── Provided data

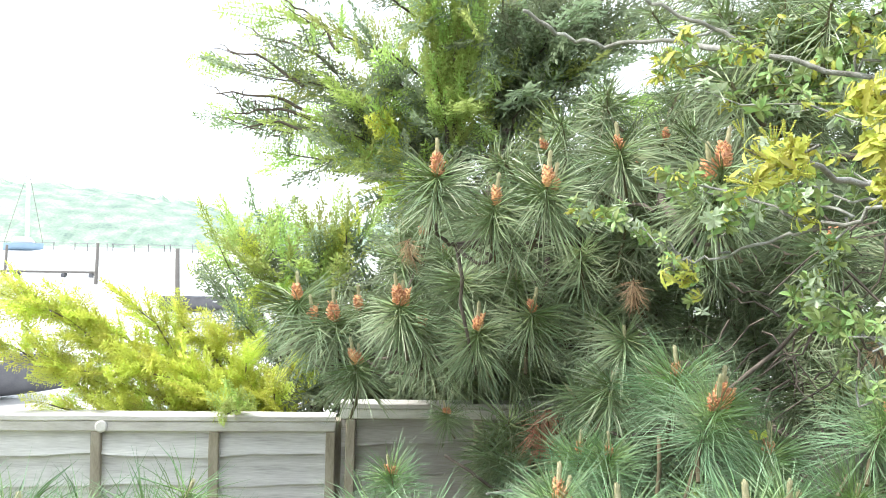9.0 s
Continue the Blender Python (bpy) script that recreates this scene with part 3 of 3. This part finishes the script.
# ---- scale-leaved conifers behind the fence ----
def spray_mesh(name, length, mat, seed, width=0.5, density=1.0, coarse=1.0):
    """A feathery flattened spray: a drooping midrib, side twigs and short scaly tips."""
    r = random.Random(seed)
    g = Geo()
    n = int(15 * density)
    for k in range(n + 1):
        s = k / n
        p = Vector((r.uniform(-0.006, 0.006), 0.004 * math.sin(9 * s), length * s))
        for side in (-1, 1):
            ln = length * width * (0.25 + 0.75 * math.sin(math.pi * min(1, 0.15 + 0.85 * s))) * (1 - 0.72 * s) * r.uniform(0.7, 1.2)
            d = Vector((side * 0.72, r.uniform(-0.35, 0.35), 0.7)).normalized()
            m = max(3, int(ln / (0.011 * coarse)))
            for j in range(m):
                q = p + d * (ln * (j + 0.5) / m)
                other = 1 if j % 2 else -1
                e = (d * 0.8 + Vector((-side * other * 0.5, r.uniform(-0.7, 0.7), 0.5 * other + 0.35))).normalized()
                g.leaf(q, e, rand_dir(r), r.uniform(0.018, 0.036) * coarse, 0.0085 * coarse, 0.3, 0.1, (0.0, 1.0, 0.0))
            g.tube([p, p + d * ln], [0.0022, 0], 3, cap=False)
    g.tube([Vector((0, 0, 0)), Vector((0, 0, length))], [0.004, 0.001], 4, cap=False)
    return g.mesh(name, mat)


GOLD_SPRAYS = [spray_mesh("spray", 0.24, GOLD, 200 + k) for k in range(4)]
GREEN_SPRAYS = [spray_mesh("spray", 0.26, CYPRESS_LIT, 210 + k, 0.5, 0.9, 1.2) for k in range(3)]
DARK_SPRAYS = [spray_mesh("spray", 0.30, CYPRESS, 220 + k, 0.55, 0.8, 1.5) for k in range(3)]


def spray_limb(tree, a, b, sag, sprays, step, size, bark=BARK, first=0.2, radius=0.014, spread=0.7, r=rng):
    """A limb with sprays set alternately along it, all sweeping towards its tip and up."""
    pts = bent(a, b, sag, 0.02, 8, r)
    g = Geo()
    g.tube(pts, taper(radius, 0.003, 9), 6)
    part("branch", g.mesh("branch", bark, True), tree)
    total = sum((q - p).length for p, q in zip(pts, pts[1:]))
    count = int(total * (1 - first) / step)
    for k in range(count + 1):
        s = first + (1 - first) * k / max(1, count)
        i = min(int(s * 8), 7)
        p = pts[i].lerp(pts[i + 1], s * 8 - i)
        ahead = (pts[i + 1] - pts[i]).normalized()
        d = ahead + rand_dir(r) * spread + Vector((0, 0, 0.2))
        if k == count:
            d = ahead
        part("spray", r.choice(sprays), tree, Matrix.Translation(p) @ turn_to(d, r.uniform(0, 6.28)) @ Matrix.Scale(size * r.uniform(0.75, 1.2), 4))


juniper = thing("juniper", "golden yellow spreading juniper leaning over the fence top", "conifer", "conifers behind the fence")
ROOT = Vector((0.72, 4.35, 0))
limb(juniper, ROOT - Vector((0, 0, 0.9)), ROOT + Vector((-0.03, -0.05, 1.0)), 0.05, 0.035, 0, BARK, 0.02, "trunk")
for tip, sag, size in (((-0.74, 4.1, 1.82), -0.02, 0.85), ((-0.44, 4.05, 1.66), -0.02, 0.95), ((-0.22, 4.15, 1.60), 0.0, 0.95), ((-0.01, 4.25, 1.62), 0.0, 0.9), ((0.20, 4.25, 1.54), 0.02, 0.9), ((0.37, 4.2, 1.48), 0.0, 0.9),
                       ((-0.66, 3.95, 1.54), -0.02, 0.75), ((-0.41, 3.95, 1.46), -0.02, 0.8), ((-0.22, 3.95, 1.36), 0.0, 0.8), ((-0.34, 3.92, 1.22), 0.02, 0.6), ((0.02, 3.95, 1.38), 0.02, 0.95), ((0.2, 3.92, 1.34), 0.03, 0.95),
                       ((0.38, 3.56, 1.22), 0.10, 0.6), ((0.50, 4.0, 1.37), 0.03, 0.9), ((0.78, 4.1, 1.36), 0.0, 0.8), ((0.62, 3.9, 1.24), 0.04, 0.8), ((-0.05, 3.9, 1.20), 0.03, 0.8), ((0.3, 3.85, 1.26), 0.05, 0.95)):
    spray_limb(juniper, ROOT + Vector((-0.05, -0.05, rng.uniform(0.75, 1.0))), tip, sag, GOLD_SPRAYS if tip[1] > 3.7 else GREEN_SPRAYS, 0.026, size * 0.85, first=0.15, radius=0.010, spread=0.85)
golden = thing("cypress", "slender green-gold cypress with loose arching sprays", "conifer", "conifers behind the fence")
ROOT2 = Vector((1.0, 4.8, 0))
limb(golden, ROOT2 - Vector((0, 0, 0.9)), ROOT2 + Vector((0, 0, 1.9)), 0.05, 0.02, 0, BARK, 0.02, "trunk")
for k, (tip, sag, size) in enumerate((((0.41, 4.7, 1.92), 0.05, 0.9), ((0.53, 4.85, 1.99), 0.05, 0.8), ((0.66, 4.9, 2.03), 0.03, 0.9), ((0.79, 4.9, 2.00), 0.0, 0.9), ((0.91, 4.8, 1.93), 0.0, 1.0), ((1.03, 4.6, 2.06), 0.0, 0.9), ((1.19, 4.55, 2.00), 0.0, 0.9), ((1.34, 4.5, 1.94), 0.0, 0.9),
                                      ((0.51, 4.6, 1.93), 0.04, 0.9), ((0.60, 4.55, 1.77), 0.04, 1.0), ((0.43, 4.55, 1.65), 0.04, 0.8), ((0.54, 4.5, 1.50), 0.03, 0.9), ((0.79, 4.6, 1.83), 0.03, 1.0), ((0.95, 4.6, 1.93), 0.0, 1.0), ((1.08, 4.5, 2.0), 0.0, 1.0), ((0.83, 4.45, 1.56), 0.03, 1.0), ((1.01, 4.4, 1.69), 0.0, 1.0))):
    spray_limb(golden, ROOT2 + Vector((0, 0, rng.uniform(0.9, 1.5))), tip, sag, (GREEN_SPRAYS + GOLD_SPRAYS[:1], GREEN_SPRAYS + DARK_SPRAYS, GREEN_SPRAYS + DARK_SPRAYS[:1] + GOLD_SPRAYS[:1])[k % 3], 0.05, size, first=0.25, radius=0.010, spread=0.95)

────

Exercise objective -
Copy every line above word for word and exclude the pictures.

Written solution -
9.0 s
Continue the Blender Python (bpy) script that recreates this scene with part 3 of 3. This part finishes the script.
# ---- scale-leaved conifers behind the fence ----
def spray_mesh(name, length, mat, seed, width=0.5, density=1.0, coarse=1.0):
    """A feathery flattened spray: a drooping midrib, side twigs and short scaly tips."""
    r = random.Random(seed)
    g = Geo()
    n = int(15 * density)
    for k in range(n + 1):
        s = k / n
        p = Vector((r.uniform(-0.006, 0.006), 0.004 * math.sin(9 * s), length * s))
        for side in (-1, 1):
            ln = length * width * (0.25 + 0.75 * math.sin(math.pi * min(1, 0.15 + 0.85 * s))) * (1 - 0.72 * s) * r.uniform(0.7, 1.2)
            d = Vector((side * 0.72, r.uniform(-0.35, 0.35), 0.7)).normalized()
            m = max(3, int(ln / (0.011 * coarse)))
            for j in range(m):
                q = p + d * (ln * (j + 0.5) / m)
                other = 1 if j % 2 else -1
                e = (d * 0.8 + Vector((-side * other * 0.5, r.uniform(-0.7, 0.7), 0.5 * other + 0.35))).normalized()
                g.leaf(q, e, rand_dir(r), r.uniform(0.018, 0.036) * coarse, 0.0085 * coarse, 0.3, 0.1, (0.0, 1.0, 0.0))
            g.tube([p, p + d * ln], [0.0022, 0], 3, cap=False)
    g.tube([Vector((0, 0, 0)), Vector((0, 0, length))], [0.004, 0.001], 4, cap=False)
    return g.mesh(name, mat)


GOLD_SPRAYS = [spray_mesh("spray", 0.24, GOLD, 200 + k) for k in range(4)]
GREEN_SPRAYS = [spray_mesh("spray", 0.26, CYPRESS_LIT, 210 + k, 0.5, 0.9, 1.2) for k in range(3)]
DARK_SPRAYS = [spray_mesh("spray", 0.30, CYPRESS, 220 + k, 0.55, 0.8, 1.5) for k in range(3)]


def spray_limb(tree, a, b, sag, sprays, step, size, bark=BARK, first=0.2, radius=0.014, spread=0.7, r=rng):
    """A limb with sprays set alternately along it, all sweeping towards its tip and up."""
    pts = bent(a, b, sag, 0.02, 8, r)
    g = Geo()
    g.tube(pts, taper(radius, 0.003, 9), 6)
    part("branch", g.mesh("branch", bark, True), tree)
    total = sum((q - p).length for p, q in zip(pts, pts[1:]))
    count = int(total * (1 - first) / step)
    for k in range(count + 1):
        s = first + (1 - first) * k / max(1, count)
        i = min(int(s * 8), 7)
        p = pts[i].lerp(pts[i + 1], s * 8 - i)
        ahead = (pts[i + 1] - pts[i]).normalized()
        d = ahead + rand_dir(r) * spread + Vector((0, 0, 0.2))
        if k == count:
            d = ahead
        part("spray", r.choice(sprays), tree, Matrix.Translation(p) @ turn_to(d, r.uniform(0, 6.28)) @ Matrix.Scale(size * r.uniform(0.75, 1.2), 4))


juniper = thing("juniper", "golden yellow spreading juniper leaning over the fence top", "conifer", "conifers behind the fence")
ROOT = Vector((0.72, 4.35, 0))
limb(juniper, ROOT - Vector((0, 0, 0.9)), ROOT + Vector((-0.03, -0.05, 1.0)), 0.05, 0.035, 0, BARK, 0.02, "trunk")
for tip, sag, size in (((-0.74, 4.1, 1.82), -0.02, 0.85), ((-0.44, 4.05, 1.66), -0.02, 0.95), ((-0.22, 4.15, 1.60), 0.0, 0.95), ((-0.01, 4.25, 1.62), 0.0, 0.9), ((0.20, 4.25, 1.54), 0.02, 0.9), ((0.37, 4.2, 1.48), 0.0, 0.9),
                       ((-0.66, 3.95, 1.54), -0.02, 0.75), ((-0.41, 3.95, 1.46), -0.02, 0.8), ((-0.22, 3.95, 1.36), 0.0, 0.8), ((-0.34, 3.92, 1.22), 0.02, 0.6), ((0.02, 3.95, 1.38), 0.02, 0.95), ((0.2, 3.92, 1.34), 0.03, 0.95),
                       ((0.38, 3.56, 1.22), 0.10, 0.6), ((0.50, 4.0, 1.37), 0.03, 0.9), ((0.78, 4.1, 1.36), 0.0, 0.8), ((0.62, 3.9, 1.24), 0.04, 0.8), ((-0.05, 3.9, 1.20), 0.03, 0.8), ((0.3, 3.85, 1.26), 0.05, 0.95)):
    spray_limb(juniper, ROOT + Vector((-0.05, -0.05, rng.uniform(0.75, 1.0))), tip, sag, GOLD_SPRAYS if tip[1] > 3.7 else GREEN_SPRAYS, 0.026, size * 0.85, first=0.15, radius=0.010, spread=0.85)
golden = thing("cypress", "slender green-gold cypress with loose arching sprays", "conifer", "conifers behind the fence")
ROOT2 = Vector((1.0, 4.8, 0))
limb(golden, ROOT2 - Vector((0, 0, 0.9)), ROOT2 + Vector((0, 0, 1.9)), 0.05, 0.02, 0, BARK, 0.02, "trunk")
for k, (tip, sag, size) in enumerate((((0.41, 4.7, 1.92), 0.05, 0.9), ((0.53, 4.85, 1.99), 0.05, 0.8), ((0.66, 4.9, 2.03), 0.03, 0.9), ((0.79, 4.9, 2.00), 0.0, 0.9), ((0.91, 4.8, 1.93), 0.0, 1.0), ((1.03, 4.6, 2.06), 0.0, 0.9), ((1.19, 4.55, 2.00), 0.0, 0.9), ((1.34, 4.5, 1.94), 0.0, 0.9),
                                      ((0.51, 4.6, 1.93), 0.04, 0.9), ((0.60, 4.55, 1.77), 0.04, 1.0), ((0.43, 4.55, 1.65), 0.04, 0.8), ((0.54, 4.5, 1.50), 0.03, 0.9), ((0.79, 4.6, 1.83), 0.03, 1.0), ((0.95, 4.6, 1.93), 0.0, 1.0), ((1.08, 4.5, 2.0), 0.0, 1.0), ((0.83, 4.45, 1.56), 0.03, 1.0), ((1.01, 4.4, 1.69), 0.0, 1.0))):
    spray_limb(golden, ROOT2 + Vector((0, 0, rng.uniform(0.9, 1.5))), tip, sag, (GREEN_SPRAYS + GOLD_SPRAYS[:1], GREEN_SPRAYS + DARK_SPRAYS, GREEN_SPRAYS + DARK_SPRAYS[:1] + GOLD_SPRAYS[:1])[k % 3], 0.05, size, first=0.25, radius=0.010, spread=0.95)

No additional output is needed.